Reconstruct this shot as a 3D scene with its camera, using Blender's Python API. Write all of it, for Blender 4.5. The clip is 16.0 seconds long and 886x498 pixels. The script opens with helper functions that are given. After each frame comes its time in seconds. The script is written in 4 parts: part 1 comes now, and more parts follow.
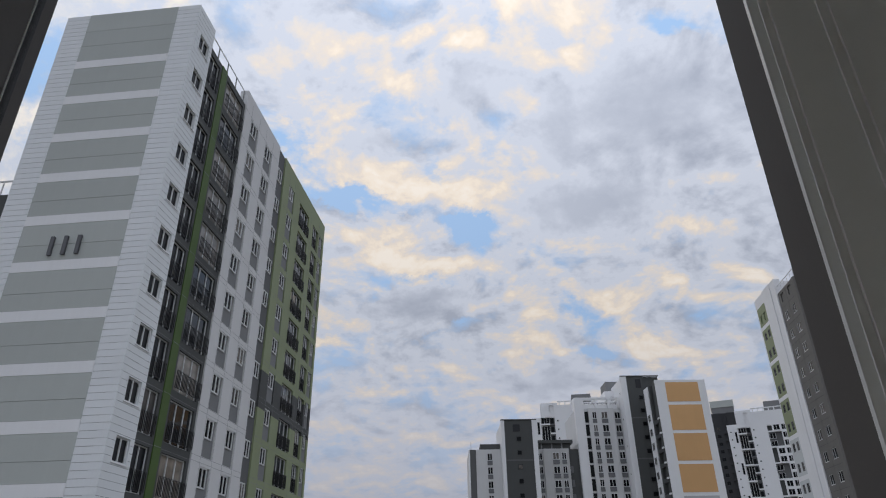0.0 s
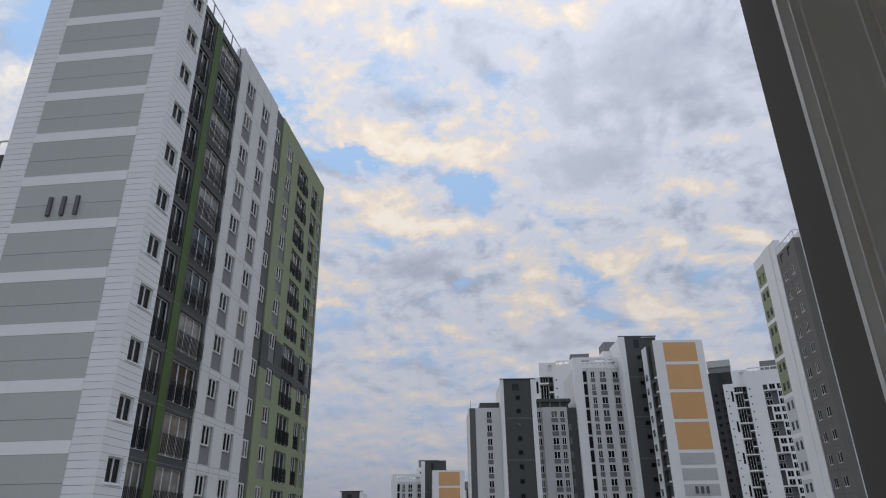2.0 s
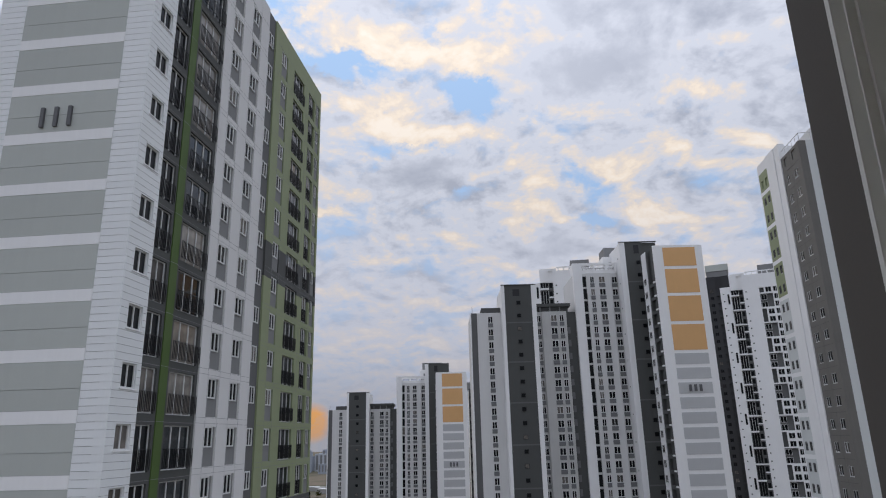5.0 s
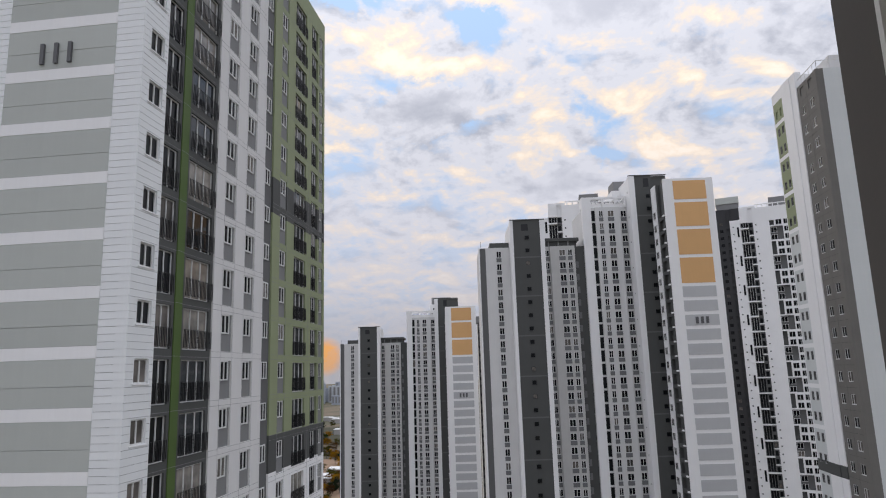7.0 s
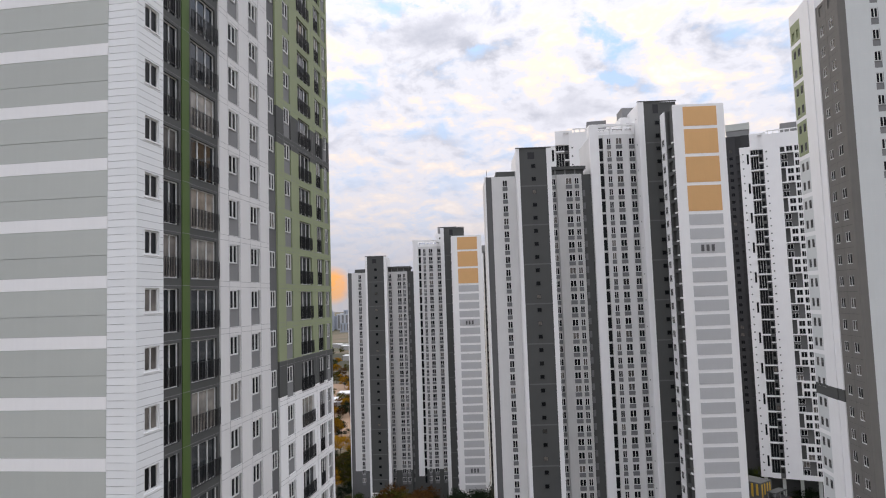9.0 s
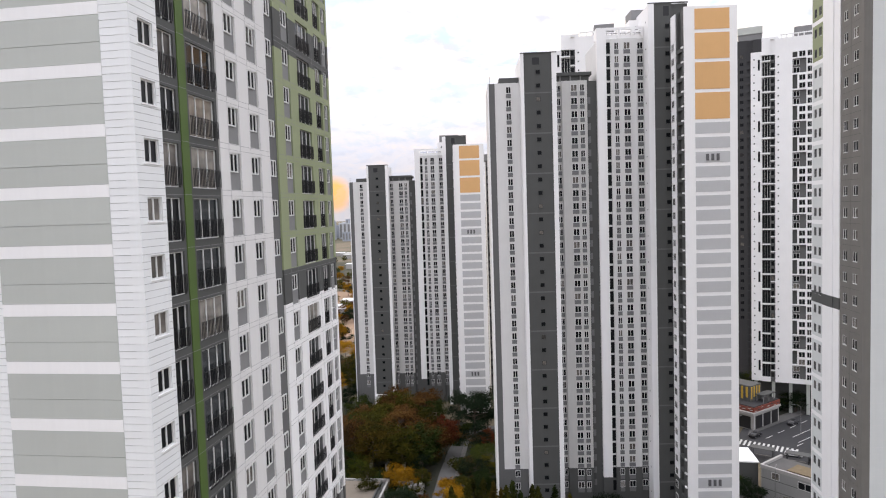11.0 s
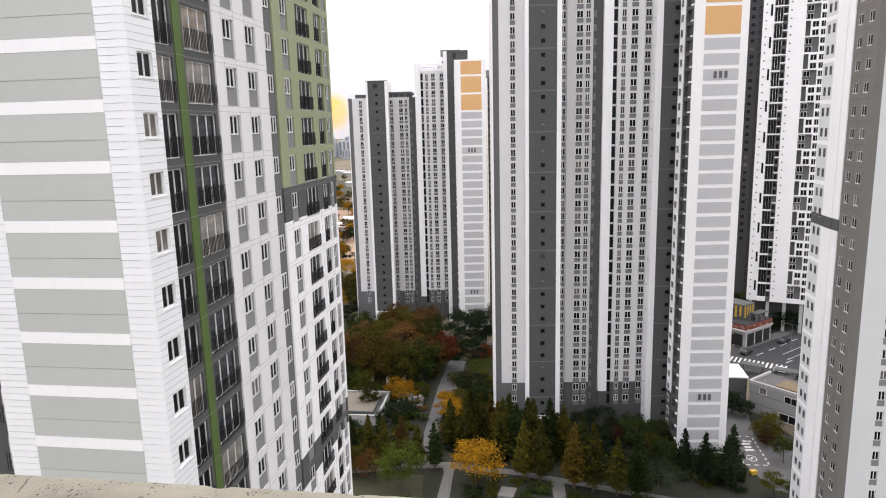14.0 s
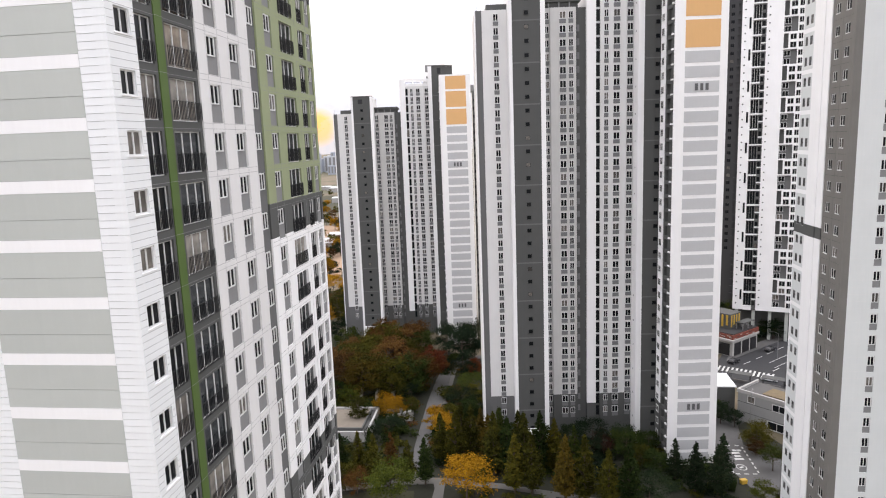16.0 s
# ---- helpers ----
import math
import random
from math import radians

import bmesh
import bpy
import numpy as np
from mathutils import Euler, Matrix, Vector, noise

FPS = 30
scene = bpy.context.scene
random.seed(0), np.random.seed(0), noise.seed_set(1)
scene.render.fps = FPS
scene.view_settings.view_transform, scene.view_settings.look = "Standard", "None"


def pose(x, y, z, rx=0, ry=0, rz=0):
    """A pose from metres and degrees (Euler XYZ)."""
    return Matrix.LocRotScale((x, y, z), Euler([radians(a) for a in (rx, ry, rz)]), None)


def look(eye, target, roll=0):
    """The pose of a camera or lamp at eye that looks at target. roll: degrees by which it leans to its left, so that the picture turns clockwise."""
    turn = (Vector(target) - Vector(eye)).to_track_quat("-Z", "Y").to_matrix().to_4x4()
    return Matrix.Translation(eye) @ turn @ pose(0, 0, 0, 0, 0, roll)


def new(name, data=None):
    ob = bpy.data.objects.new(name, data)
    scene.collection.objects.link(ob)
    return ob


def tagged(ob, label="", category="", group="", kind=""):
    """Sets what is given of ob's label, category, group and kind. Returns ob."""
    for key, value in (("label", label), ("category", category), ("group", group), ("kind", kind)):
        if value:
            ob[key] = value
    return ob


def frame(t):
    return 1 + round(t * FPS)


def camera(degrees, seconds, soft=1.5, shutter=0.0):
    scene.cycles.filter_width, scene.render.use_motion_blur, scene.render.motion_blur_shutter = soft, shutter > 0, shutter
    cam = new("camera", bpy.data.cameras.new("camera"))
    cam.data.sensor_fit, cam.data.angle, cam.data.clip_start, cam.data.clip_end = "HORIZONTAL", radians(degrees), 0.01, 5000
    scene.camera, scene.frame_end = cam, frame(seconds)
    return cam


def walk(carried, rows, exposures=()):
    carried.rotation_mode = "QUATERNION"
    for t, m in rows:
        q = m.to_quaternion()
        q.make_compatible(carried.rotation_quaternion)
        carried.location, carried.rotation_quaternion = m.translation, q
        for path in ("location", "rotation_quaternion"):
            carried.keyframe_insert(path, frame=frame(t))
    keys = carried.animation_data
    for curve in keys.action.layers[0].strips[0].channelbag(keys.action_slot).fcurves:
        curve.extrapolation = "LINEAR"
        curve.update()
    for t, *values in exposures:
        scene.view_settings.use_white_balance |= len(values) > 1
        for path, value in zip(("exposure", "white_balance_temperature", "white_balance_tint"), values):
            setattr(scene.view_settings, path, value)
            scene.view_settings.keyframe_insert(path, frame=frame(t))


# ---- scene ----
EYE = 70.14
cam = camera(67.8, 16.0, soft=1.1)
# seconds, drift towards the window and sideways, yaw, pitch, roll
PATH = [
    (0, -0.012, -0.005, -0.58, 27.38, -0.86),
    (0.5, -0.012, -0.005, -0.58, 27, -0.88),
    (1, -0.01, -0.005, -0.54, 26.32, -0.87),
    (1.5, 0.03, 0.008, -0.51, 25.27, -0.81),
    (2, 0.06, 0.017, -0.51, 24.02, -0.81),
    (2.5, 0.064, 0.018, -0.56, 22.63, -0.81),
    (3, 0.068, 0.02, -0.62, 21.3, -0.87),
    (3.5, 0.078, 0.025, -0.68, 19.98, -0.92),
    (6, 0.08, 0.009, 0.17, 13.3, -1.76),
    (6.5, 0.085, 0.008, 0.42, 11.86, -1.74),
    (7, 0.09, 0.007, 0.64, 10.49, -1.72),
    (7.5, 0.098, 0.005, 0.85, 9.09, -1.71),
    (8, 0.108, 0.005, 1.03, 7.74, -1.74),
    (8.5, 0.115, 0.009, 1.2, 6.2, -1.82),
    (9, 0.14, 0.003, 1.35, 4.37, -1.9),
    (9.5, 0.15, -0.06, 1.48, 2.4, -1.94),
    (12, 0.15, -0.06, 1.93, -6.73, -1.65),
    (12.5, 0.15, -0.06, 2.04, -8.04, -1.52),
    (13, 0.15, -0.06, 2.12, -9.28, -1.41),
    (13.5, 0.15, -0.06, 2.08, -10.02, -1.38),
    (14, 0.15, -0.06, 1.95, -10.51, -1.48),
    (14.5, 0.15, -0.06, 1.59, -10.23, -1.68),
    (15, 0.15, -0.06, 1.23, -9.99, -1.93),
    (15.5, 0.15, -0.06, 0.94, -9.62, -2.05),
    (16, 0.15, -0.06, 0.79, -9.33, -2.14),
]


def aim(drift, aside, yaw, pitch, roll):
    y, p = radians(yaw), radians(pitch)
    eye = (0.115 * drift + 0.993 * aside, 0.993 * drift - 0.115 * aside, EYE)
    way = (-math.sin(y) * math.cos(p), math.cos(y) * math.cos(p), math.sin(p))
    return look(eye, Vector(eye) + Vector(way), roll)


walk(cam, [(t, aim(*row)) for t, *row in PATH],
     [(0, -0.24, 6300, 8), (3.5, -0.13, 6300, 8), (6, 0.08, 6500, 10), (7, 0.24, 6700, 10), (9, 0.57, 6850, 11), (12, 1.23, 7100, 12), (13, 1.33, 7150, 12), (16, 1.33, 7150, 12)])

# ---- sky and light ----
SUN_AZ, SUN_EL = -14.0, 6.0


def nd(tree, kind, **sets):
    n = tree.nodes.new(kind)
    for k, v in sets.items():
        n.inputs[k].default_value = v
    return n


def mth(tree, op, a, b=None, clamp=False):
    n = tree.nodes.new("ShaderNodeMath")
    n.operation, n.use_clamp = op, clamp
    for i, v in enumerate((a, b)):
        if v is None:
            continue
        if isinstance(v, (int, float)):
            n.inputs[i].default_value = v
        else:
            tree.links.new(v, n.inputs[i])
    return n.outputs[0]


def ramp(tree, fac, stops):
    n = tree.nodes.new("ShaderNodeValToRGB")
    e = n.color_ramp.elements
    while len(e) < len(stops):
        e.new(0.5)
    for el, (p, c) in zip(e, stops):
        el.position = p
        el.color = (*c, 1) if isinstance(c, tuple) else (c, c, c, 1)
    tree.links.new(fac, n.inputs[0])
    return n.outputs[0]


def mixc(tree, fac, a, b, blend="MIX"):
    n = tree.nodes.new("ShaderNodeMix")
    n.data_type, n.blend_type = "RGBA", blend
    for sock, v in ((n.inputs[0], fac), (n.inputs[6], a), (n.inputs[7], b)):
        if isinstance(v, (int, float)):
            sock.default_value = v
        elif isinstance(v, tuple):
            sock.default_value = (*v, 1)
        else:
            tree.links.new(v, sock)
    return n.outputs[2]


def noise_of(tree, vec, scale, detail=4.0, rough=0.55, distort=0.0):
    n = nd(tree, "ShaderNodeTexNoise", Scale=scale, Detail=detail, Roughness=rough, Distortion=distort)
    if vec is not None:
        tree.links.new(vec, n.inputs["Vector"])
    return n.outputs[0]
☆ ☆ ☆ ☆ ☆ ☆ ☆
Copy all the lines of data exactly as they appear, dropping any images.

Reconstruct this shot as a 3D scene with its camera, using Blender's Python API. Write all of it, for Blender 4.5. The clip is 16.0 seconds long and 886x498 pixels. The script opens with helper functions that are given. After each frame comes its time in seconds. The script is written in 4 parts: part 1 comes now, and more parts follow.
0.0 s
2.0 s
5.0 s
7.0 s
9.0 s
11.0 s
14.0 s
16.0 s
# ---- helpers ----
import math
import random
from math import radians

import bmesh
import bpy
import numpy as np
from mathutils import Euler, Matrix, Vector, noise

FPS = 30
scene = bpy.context.scene
random.seed(0), np.random.seed(0), noise.seed_set(1)
scene.render.fps = FPS
scene.view_settings.view_transform, scene.view_settings.look = "Standard", "None"


def pose(x, y, z, rx=0, ry=0, rz=0):
    """A pose from metres and degrees (Euler XYZ)."""
    return Matrix.LocRotScale((x, y, z), Euler([radians(a) for a in (rx, ry, rz)]), None)


def look(eye, target, roll=0):
    """The pose of a camera or lamp at eye that looks at target. roll: degrees by which it leans to its left, so that the picture turns clockwise."""
    turn = (Vector(target) - Vector(eye)).to_track_quat("-Z", "Y").to_matrix().to_4x4()
    return Matrix.Translation(eye) @ turn @ pose(0, 0, 0, 0, 0, roll)


def new(name, data=None):
    ob = bpy.data.objects.new(name, data)
    scene.collection.objects.link(ob)
    return ob


def tagged(ob, label="", category="", group="", kind=""):
    """Sets what is given of ob's label, category, group and kind. Returns ob."""
    for key, value in (("label", label), ("category", category), ("group", group), ("kind", kind)):
        if value:
            ob[key] = value
    return ob


def frame(t):
    return 1 + round(t * FPS)


def camera(degrees, seconds, soft=1.5, shutter=0.0):
    scene.cycles.filter_width, scene.render.use_motion_blur, scene.render.motion_blur_shutter = soft, shutter > 0, shutter
    cam = new("camera", bpy.data.cameras.new("camera"))
    cam.data.sensor_fit, cam.data.angle, cam.data.clip_start, cam.data.clip_end = "HORIZONTAL", radians(degrees), 0.01, 5000
    scene.camera, scene.frame_end = cam, frame(seconds)
    return cam


def walk(carried, rows, exposures=()):
    carried.rotation_mode = "QUATERNION"
    for t, m in rows:
        q = m.to_quaternion()
        q.make_compatible(carried.rotation_quaternion)
        carried.location, carried.rotation_quaternion = m.translation, q
        for path in ("location", "rotation_quaternion"):
            carried.keyframe_insert(path, frame=frame(t))
    keys = carried.animation_data
    for curve in keys.action.layers[0].strips[0].channelbag(keys.action_slot).fcurves:
        curve.extrapolation = "LINEAR"
        curve.update()
    for t, *values in exposures:
        scene.view_settings.use_white_balance |= len(values) > 1
        for path, value in zip(("exposure", "white_balance_temperature", "white_balance_tint"), values):
            setattr(scene.view_settings, path, value)
            scene.view_settings.keyframe_insert(path, frame=frame(t))


# ---- scene ----
EYE = 70.14
cam = camera(67.8, 16.0, soft=1.1)
# seconds, drift towards the window and sideways, yaw, pitch, roll
PATH = [
    (0, -0.012, -0.005, -0.58, 27.38, -0.86),
    (0.5, -0.012, -0.005, -0.58, 27, -0.88),
    (1, -0.01, -0.005, -0.54, 26.32, -0.87),
    (1.5, 0.03, 0.008, -0.51, 25.27, -0.81),
    (2, 0.06, 0.017, -0.51, 24.02, -0.81),
    (2.5, 0.064, 0.018, -0.56, 22.63, -0.81),
    (3, 0.068, 0.02, -0.62, 21.3, -0.87),
    (3.5, 0.078, 0.025, -0.68, 19.98, -0.92),
    (6, 0.08, 0.009, 0.17, 13.3, -1.76),
    (6.5, 0.085, 0.008, 0.42, 11.86, -1.74),
    (7, 0.09, 0.007, 0.64, 10.49, -1.72),
    (7.5, 0.098, 0.005, 0.85, 9.09, -1.71),
    (8, 0.108, 0.005, 1.03, 7.74, -1.74),
    (8.5, 0.115, 0.009, 1.2, 6.2, -1.82),
    (9, 0.14, 0.003, 1.35, 4.37, -1.9),
    (9.5, 0.15, -0.06, 1.48, 2.4, -1.94),
    (12, 0.15, -0.06, 1.93, -6.73, -1.65),
    (12.5, 0.15, -0.06, 2.04, -8.04, -1.52),
    (13, 0.15, -0.06, 2.12, -9.28, -1.41),
    (13.5, 0.15, -0.06, 2.08, -10.02, -1.38),
    (14, 0.15, -0.06, 1.95, -10.51, -1.48),
    (14.5, 0.15, -0.06, 1.59, -10.23, -1.68),
    (15, 0.15, -0.06, 1.23, -9.99, -1.93),
    (15.5, 0.15, -0.06, 0.94, -9.62, -2.05),
    (16, 0.15, -0.06, 0.79, -9.33, -2.14),
]


def aim(drift, aside, yaw, pitch, roll):
    y, p = radians(yaw), radians(pitch)
    eye = (0.115 * drift + 0.993 * aside, 0.993 * drift - 0.115 * aside, EYE)
    way = (-math.sin(y) * math.cos(p), math.cos(y) * math.cos(p), math.sin(p))
    return look(eye, Vector(eye) + Vector(way), roll)


walk(cam, [(t, aim(*row)) for t, *row in PATH],
     [(0, -0.24, 6300, 8), (3.5, -0.13, 6300, 8), (6, 0.08, 6500, 10), (7, 0.24, 6700, 10), (9, 0.57, 6850, 11), (12, 1.23, 7100, 12), (13, 1.33, 7150, 12), (16, 1.33, 7150, 12)])

# ---- sky and light ----
SUN_AZ, SUN_EL = -14.0, 6.0


def nd(tree, kind, **sets):
    n = tree.nodes.new(kind)
    for k, v in sets.items():
        n.inputs[k].default_value = v
    return n


def mth(tree, op, a, b=None, clamp=False):
    n = tree.nodes.new("ShaderNodeMath")
    n.operation, n.use_clamp = op, clamp
    for i, v in enumerate((a, b)):
        if v is None:
            continue
        if isinstance(v, (int, float)):
            n.inputs[i].default_value = v
        else:
            tree.links.new(v, n.inputs[i])
    return n.outputs[0]


def ramp(tree, fac, stops):
    n = tree.nodes.new("ShaderNodeValToRGB")
    e = n.color_ramp.elements
    while len(e) < len(stops):
        e.new(0.5)
    for el, (p, c) in zip(e, stops):
        el.position = p
        el.color = (*c, 1) if isinstance(c, tuple) else (c, c, c, 1)
    tree.links.new(fac, n.inputs[0])
    return n.outputs[0]


def mixc(tree, fac, a, b, blend="MIX"):
    n = tree.nodes.new("ShaderNodeMix")
    n.data_type, n.blend_type = "RGBA", blend
    for sock, v in ((n.inputs[0], fac), (n.inputs[6], a), (n.inputs[7], b)):
        if isinstance(v, (int, float)):
            sock.default_value = v
        elif isinstance(v, tuple):
            sock.default_value = (*v, 1)
        else:
            tree.links.new(v, sock)
    return n.outputs[2]


def noise_of(tree, vec, scale, detail=4.0, rough=0.55, distort=0.0):
    n = nd(tree, "ShaderNodeTexNoise", Scale=scale, Detail=detail, Roughness=rough, Distortion=distort)
    if vec is not None:
        tree.links.new(vec, n.inputs["Vector"])
    return n.outputs[0]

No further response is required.